Rows from a dataset of clips and code

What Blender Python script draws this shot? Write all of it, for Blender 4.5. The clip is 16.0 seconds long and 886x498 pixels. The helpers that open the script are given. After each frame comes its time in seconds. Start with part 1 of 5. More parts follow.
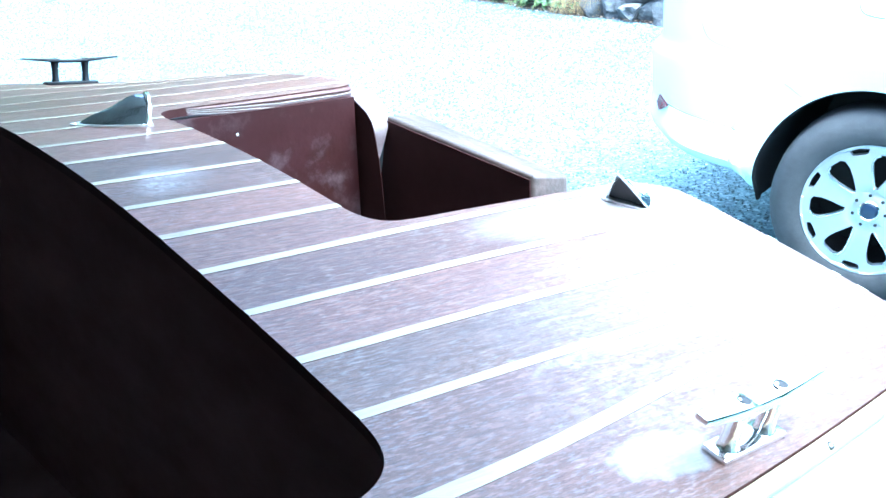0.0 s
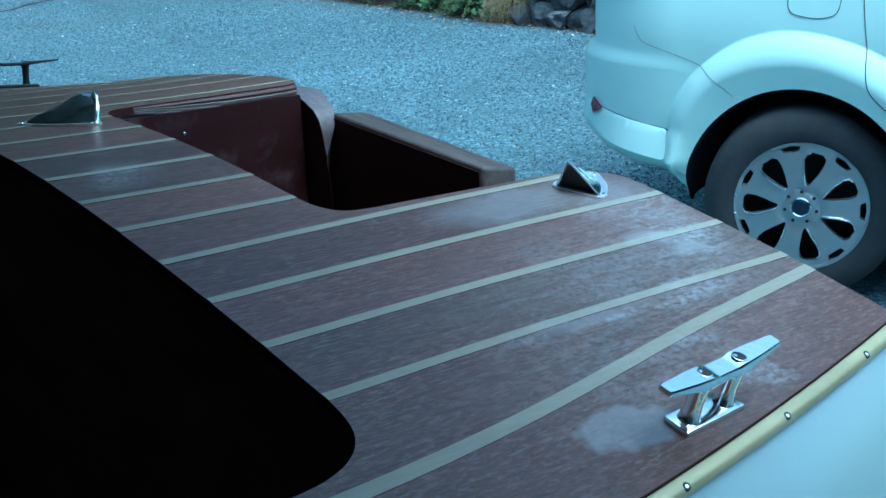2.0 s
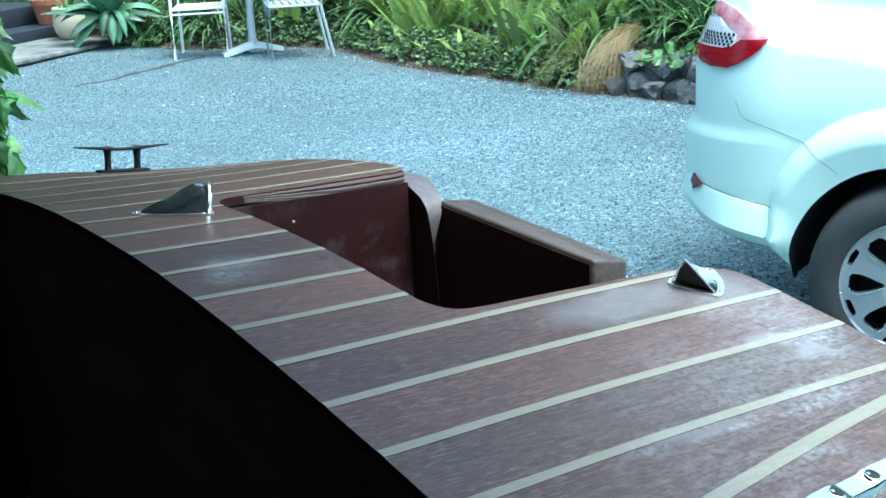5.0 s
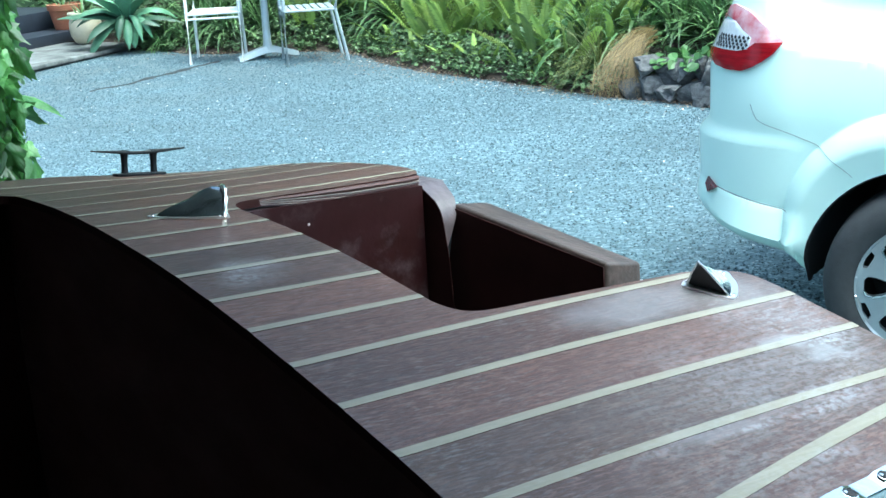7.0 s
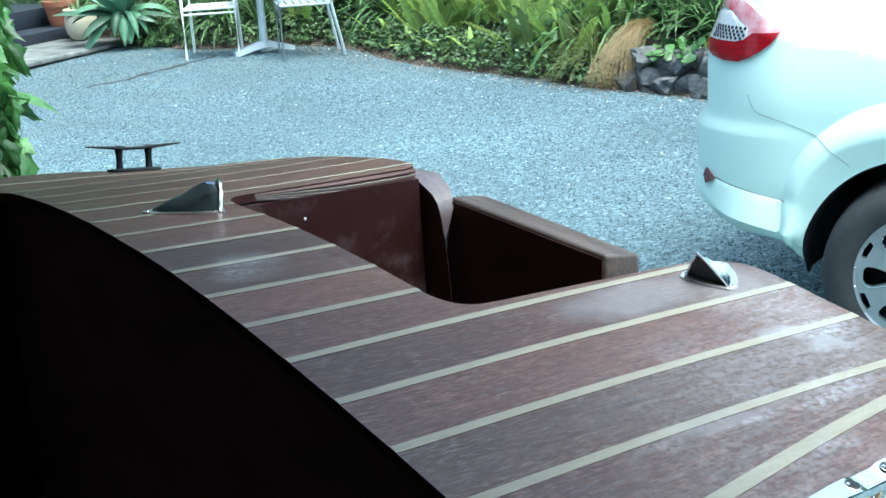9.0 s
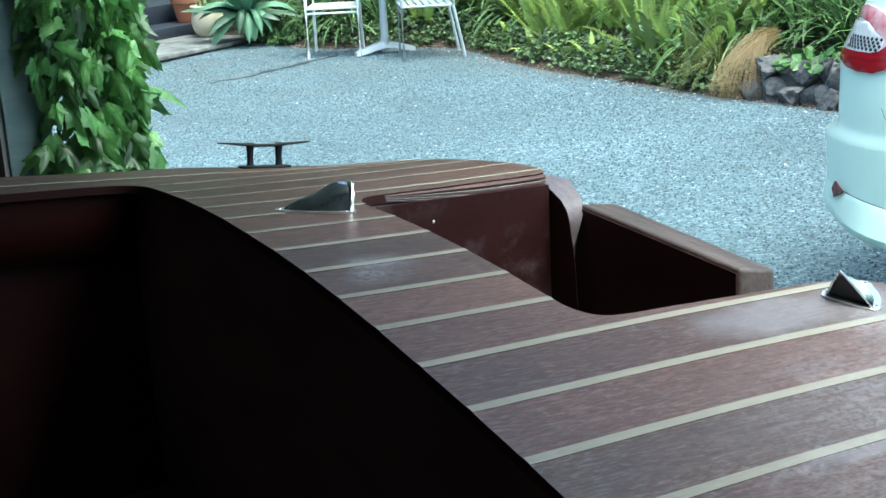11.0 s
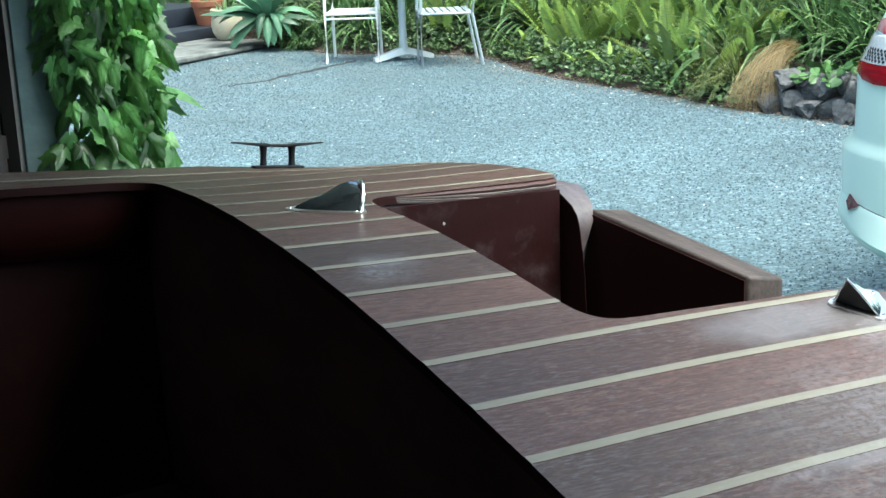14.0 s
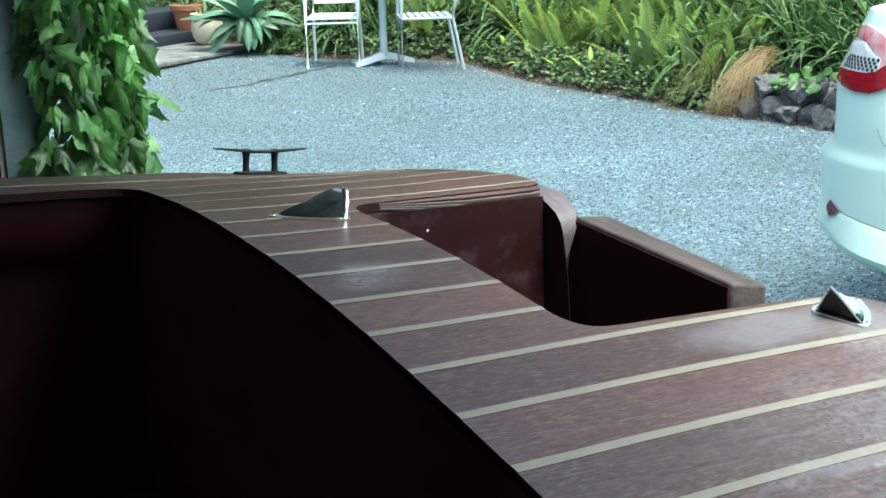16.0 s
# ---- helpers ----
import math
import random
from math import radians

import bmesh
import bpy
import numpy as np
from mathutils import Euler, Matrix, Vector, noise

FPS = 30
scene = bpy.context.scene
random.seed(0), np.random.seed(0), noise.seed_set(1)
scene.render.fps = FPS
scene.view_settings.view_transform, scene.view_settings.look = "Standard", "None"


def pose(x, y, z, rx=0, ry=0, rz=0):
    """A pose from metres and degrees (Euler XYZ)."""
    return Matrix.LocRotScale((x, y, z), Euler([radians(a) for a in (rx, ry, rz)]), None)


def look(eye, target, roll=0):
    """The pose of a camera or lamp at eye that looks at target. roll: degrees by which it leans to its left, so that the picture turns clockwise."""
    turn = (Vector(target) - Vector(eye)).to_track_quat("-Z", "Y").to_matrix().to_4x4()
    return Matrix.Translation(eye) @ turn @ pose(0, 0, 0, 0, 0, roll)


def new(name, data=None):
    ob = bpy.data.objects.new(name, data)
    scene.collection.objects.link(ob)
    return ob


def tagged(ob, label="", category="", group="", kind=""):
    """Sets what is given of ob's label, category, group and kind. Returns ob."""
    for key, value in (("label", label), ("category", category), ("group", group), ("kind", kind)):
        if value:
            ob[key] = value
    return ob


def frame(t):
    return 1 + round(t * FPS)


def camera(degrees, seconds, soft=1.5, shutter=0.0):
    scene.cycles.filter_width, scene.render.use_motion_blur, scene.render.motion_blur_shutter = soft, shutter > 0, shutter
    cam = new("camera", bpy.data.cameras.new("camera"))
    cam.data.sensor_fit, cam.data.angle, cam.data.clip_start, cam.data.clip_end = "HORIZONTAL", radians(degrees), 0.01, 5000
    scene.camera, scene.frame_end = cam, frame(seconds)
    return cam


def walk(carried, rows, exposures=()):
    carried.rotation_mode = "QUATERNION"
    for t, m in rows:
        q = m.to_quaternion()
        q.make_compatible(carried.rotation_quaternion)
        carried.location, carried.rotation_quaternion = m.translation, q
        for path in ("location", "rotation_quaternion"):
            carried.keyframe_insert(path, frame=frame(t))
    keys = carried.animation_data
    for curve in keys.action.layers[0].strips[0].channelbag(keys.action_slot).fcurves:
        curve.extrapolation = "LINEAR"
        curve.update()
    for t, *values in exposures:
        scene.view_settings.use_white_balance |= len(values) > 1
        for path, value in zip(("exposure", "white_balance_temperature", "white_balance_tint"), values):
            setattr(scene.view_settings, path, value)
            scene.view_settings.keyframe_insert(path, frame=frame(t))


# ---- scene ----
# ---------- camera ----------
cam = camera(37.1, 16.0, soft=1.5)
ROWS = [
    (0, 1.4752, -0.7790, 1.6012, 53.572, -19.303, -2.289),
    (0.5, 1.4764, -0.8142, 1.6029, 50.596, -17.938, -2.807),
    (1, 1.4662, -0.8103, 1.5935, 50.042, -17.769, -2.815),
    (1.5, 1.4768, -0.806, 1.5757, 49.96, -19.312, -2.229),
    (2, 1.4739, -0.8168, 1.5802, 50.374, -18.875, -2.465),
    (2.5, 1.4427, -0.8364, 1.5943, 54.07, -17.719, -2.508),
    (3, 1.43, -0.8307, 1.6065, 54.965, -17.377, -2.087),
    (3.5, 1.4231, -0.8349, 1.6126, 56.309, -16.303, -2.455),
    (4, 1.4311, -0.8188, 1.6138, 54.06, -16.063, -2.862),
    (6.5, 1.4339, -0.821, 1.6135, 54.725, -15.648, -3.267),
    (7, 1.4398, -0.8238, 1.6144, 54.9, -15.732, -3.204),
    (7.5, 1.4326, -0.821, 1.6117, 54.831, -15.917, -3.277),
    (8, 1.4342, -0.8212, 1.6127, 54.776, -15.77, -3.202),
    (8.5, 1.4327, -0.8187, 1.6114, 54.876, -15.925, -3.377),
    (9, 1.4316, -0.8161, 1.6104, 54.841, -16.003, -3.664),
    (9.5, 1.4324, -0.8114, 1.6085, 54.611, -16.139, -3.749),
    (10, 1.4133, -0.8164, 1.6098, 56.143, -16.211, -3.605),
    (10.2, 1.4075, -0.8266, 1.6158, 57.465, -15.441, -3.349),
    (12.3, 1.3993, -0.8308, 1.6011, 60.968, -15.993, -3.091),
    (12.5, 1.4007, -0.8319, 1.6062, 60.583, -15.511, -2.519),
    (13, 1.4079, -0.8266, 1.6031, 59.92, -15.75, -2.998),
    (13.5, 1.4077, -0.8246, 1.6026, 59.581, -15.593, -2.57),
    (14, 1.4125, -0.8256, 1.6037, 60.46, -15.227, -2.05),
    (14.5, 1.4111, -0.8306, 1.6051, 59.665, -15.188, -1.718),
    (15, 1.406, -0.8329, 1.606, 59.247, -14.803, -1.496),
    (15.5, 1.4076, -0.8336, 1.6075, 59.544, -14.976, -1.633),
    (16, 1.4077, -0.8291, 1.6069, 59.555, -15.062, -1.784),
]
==
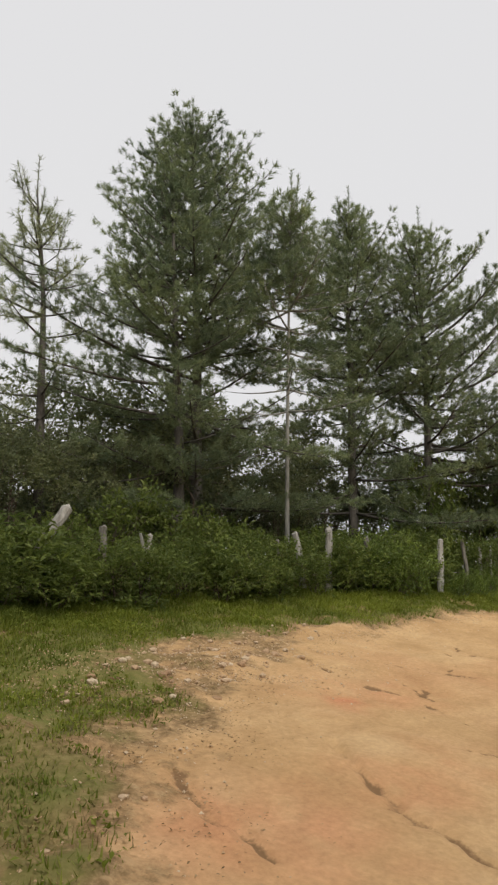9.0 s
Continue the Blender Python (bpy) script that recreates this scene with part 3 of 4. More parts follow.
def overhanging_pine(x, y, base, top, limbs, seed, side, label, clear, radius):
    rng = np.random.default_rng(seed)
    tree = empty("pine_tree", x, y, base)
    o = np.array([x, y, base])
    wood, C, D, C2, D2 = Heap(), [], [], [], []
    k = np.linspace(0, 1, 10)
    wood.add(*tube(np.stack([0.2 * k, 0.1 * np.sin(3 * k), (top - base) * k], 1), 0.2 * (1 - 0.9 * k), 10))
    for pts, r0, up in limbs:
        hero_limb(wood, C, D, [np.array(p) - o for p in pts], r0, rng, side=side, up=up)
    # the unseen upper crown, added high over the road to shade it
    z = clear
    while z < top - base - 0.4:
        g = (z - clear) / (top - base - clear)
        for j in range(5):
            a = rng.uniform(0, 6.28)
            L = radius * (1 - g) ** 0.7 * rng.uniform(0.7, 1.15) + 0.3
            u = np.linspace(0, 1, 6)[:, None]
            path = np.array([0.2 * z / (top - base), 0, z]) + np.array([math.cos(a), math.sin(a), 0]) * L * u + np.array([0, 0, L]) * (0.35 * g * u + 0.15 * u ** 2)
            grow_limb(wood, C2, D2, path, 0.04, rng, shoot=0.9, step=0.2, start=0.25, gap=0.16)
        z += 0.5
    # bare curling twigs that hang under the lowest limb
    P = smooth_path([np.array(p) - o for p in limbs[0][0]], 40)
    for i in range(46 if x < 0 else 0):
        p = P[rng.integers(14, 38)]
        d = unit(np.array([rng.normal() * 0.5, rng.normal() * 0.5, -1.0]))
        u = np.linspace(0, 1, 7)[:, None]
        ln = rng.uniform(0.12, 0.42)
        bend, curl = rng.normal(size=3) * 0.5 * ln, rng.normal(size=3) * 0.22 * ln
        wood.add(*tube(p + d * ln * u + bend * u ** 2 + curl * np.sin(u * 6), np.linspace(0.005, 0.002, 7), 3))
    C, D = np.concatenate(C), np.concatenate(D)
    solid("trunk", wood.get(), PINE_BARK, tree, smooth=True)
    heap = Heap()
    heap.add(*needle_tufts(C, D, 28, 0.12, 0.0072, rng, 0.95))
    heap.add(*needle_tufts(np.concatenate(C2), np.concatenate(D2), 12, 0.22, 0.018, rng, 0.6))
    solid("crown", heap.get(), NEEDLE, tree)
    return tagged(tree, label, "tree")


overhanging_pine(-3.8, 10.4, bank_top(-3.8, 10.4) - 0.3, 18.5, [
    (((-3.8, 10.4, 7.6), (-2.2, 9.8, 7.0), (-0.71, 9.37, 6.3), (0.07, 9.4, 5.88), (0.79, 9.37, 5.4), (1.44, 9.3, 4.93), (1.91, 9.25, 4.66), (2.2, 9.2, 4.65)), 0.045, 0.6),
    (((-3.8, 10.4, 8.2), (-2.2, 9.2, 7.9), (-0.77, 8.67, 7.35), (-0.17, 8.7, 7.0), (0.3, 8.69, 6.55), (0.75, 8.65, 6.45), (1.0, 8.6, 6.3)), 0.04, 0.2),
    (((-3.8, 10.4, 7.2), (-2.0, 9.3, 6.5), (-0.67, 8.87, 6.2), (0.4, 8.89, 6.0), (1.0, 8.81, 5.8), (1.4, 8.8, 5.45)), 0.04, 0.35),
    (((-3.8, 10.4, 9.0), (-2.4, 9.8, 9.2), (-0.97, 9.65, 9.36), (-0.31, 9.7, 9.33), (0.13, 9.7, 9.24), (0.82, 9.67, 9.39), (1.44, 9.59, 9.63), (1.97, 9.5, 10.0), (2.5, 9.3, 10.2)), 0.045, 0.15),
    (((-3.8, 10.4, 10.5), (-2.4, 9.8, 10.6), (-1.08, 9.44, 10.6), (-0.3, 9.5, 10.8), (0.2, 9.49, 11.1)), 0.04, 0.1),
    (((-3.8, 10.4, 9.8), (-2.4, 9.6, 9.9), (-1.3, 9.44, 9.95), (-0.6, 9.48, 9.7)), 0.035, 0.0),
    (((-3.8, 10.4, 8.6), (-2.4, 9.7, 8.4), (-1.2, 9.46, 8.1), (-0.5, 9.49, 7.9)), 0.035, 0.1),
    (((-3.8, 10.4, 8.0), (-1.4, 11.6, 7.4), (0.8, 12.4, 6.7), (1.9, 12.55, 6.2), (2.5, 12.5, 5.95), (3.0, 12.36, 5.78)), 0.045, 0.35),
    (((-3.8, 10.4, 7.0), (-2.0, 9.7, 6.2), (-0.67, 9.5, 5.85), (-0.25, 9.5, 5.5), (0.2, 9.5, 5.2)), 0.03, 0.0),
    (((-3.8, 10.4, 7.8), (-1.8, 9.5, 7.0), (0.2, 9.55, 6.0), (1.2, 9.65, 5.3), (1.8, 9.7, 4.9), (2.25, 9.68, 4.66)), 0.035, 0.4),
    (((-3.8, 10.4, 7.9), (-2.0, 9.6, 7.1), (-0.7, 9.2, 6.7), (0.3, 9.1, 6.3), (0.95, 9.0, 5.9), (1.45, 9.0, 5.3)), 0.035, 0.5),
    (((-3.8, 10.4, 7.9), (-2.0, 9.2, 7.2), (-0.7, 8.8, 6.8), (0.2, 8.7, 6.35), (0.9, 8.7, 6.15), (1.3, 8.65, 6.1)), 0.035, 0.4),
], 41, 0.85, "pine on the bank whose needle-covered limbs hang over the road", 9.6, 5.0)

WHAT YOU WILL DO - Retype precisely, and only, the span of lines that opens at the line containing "scene.view_settings.use_white_balance |= len(values)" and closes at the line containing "scene.view_settings.keyframe_insert(path, frame=frame(t))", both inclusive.

EXERCISE RESPONSE -
        scene.view_settings.use_white_balance |= len(values) > 1
        for path, value in zip(("exposure", "white_balance_temperature", "white_balance_tint"), values):
            setattr(scene.view_settings, path, value)
            scene.view_settings.keyframe_insert(path, frame=frame(t))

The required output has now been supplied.